Report every line from the material that contains the word "with".

----------------

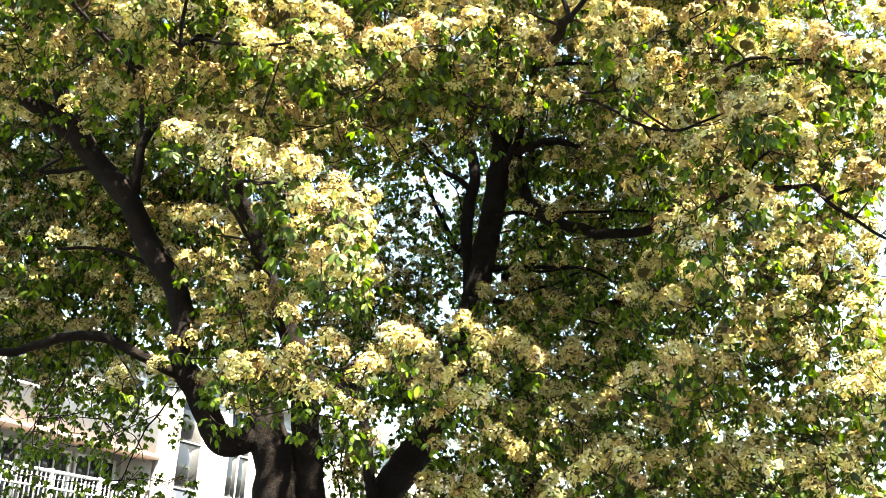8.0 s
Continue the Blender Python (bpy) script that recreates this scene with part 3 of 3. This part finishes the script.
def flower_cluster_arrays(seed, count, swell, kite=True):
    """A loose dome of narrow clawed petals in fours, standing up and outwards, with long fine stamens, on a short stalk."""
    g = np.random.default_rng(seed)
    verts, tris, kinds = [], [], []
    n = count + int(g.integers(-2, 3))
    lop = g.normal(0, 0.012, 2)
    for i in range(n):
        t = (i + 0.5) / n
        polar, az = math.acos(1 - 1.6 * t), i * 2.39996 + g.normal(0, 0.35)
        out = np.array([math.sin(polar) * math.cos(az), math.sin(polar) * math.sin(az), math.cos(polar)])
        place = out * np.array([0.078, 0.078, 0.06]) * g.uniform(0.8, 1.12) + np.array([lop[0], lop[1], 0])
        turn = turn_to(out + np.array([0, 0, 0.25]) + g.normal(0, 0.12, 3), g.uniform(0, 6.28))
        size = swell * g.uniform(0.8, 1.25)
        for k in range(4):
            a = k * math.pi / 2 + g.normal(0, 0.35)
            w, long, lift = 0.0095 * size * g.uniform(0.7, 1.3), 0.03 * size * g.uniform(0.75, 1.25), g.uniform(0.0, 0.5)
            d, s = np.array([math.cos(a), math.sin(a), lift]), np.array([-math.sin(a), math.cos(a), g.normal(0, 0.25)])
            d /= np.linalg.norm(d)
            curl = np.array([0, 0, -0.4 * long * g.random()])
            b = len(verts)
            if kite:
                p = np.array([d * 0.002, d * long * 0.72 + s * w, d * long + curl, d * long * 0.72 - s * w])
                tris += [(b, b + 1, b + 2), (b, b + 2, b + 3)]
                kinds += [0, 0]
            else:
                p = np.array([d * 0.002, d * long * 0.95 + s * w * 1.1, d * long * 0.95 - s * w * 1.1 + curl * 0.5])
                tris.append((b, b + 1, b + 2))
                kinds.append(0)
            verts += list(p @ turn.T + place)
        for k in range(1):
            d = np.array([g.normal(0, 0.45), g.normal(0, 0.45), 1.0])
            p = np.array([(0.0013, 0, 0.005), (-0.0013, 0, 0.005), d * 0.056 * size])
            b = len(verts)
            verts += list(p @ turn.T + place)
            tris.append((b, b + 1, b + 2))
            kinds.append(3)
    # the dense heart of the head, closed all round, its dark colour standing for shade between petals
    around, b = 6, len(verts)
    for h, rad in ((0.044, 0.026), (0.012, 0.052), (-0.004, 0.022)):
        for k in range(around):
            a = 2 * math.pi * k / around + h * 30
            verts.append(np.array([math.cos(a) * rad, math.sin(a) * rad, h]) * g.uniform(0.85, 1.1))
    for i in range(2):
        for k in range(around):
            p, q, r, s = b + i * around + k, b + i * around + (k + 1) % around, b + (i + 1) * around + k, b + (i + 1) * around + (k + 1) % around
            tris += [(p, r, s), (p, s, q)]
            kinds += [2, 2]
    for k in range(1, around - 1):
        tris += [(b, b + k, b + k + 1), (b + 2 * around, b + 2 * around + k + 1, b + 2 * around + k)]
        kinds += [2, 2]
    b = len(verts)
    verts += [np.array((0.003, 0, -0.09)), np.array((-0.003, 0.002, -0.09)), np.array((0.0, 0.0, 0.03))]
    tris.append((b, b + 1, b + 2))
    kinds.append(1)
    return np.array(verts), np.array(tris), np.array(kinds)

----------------

**EXERCISE SOLUTION**
Continue the Blender Python (bpy) script that recreates this scene with part 3 of 3. This part finishes the script.
    """A loose dome of narrow clawed petals in fours, standing up and outwards, with long fine stamens, on a short stalk."""